MF細貝萌とMF原口元気がプレーするヘルタ・ベルリン所属のコートジボワール代表FWサロモン・カルーは12月上旬、今シーズン前半戦の終盤になり出場機会を減らされていることについて「僕のような選手はもっとうまく活かすべき」とメディアに話し、チームから罰金を受けた。これにより、“素行が悪い”というイメージがついてしまいそうな同選手だが、それは彼が持つ個性の一面に過ぎない。
ドイツ紙『ビルト』が報じた内容によると、2009年に兄弟と共同で設立した『カルー財団』の奉仕活動の一環として、カルーはクリスマス期間に祖国コートジボワールの孤児院を訪問。プレゼントを配って回ったという。
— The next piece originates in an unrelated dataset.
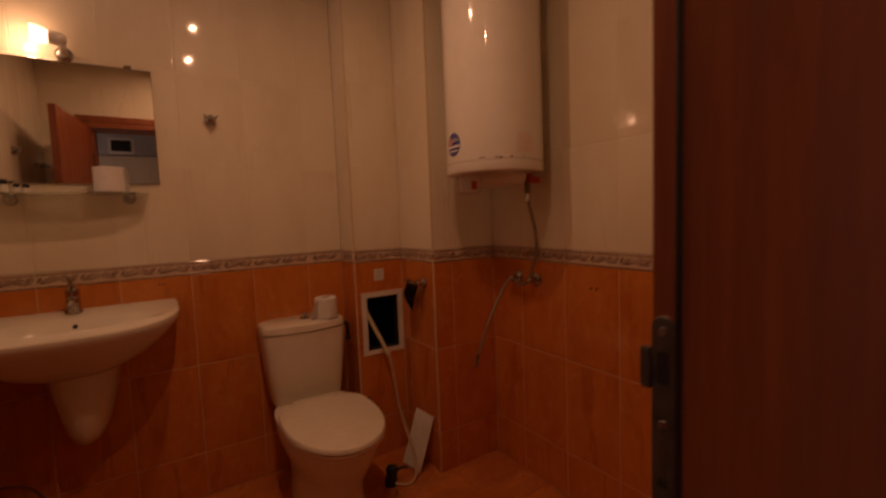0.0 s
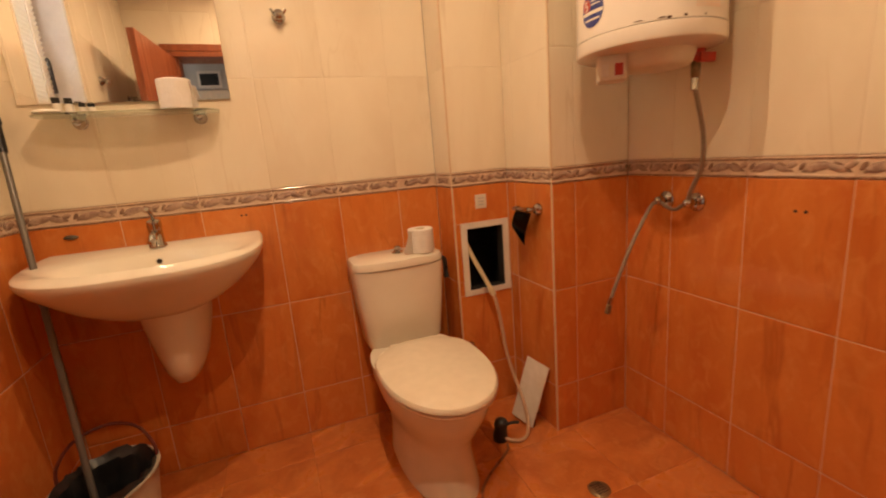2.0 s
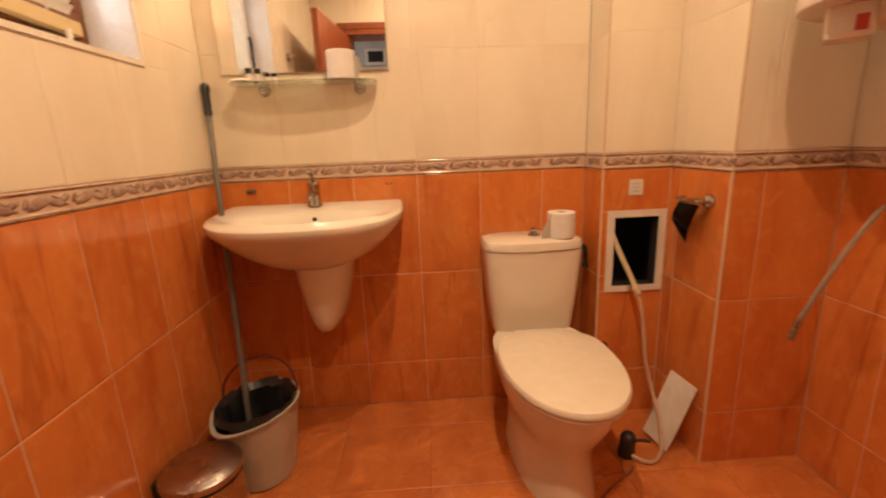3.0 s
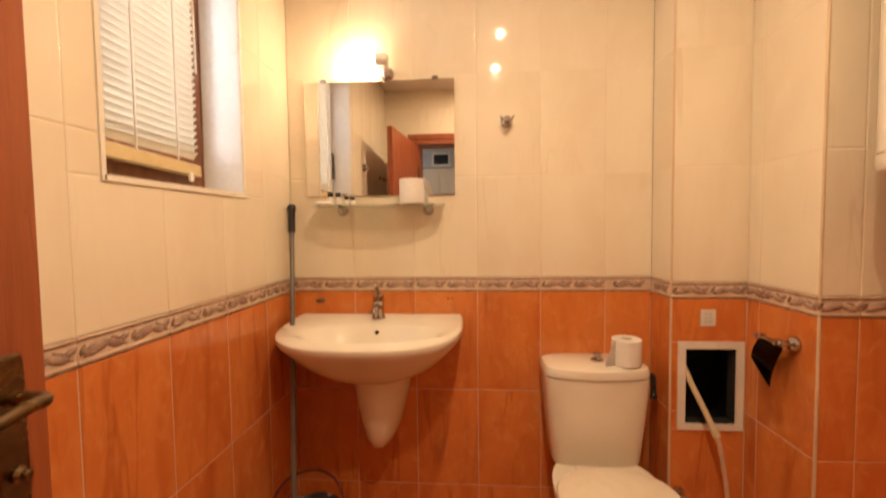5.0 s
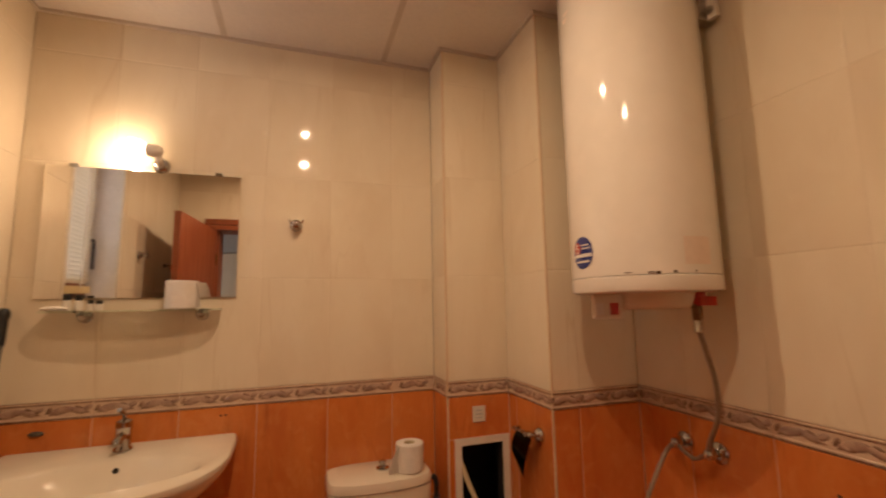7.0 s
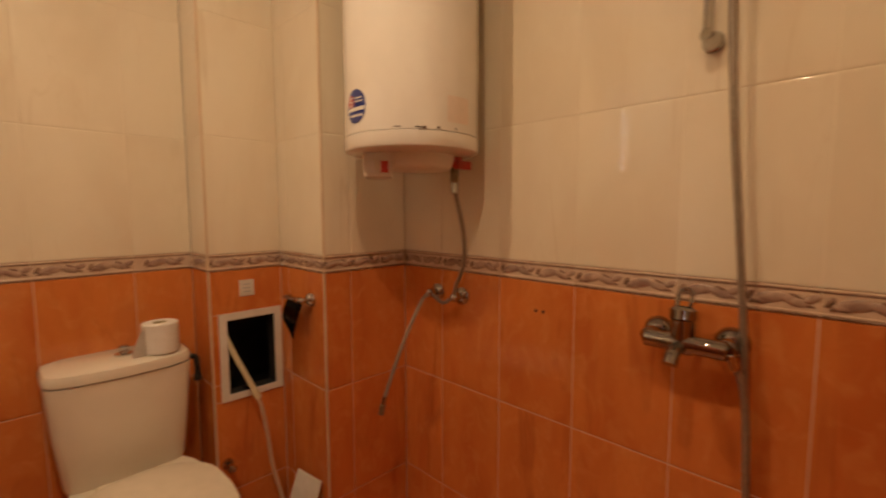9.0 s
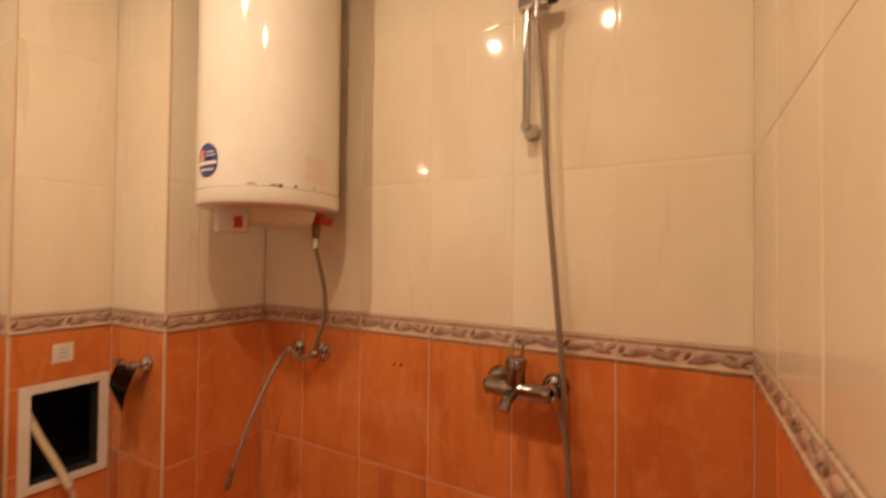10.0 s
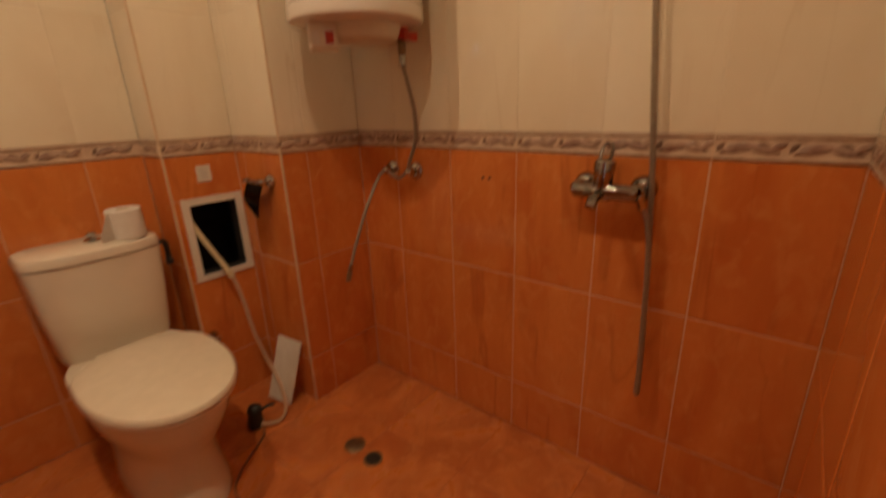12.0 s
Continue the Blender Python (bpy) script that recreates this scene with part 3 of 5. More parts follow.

同選手の行動はこれだけに留まらない。その滞在期間中、カルーはダロアの病院を訪問。「これも僕からのクリスマスプレゼントの一種だよ。患者の皆さんにとって良いニュースとなってくれたらいいね」と、数台の人工透析器を無償援助している。
これらの活動についてカルーは「僕の目的は子供を助けること、そして彼らがもっとスポーツを身近に感じることができるような教育もしていくことだよ。彼らは僕らの未来だ。もっと良い人生を送られるようチャンスを与えてあげたい。そして僕は以前、コートジボワールで腎臓疾患と戦うキャンペーンの親善大使を務めていた。だからこの財団を使って、その病気に対して何かしたかったんだ。もし人工透析器がなければ彼らは亡くなってしまうんだよ」と、その意義を語っている。
アフリカで経済的には成長途上のコートジボワールも、まだまだ貧しい国の1つ。同国では透析器が極度に不足しており、『ビルト』紙によると国内にはたった3台しか存在していないとのことで、しかもそのうち2台は今回のカルーからのプレゼントという状態だという。
そもそもコートジボワールには最近まで人工透析設備を持った病院が、事実上の首都として機能している同国南部の大都市アビジャンのたった1カ所のみだった。そのため同国北部に住む患者はこれまで、長期治療のために仕事を辞めなければならなかったが、これを解決するためカルーは2013年2月、北部の町ブアケにも集中治療室を備えた病院を建設していた。
「これでもう彼らは長旅をすることもなくなるし、治療のあと帰宅できるからね」(カルー談)
祖国で貧しさに苦しむ人々を救うカルー。彼こそ本物のサンタクロースだったに違いない。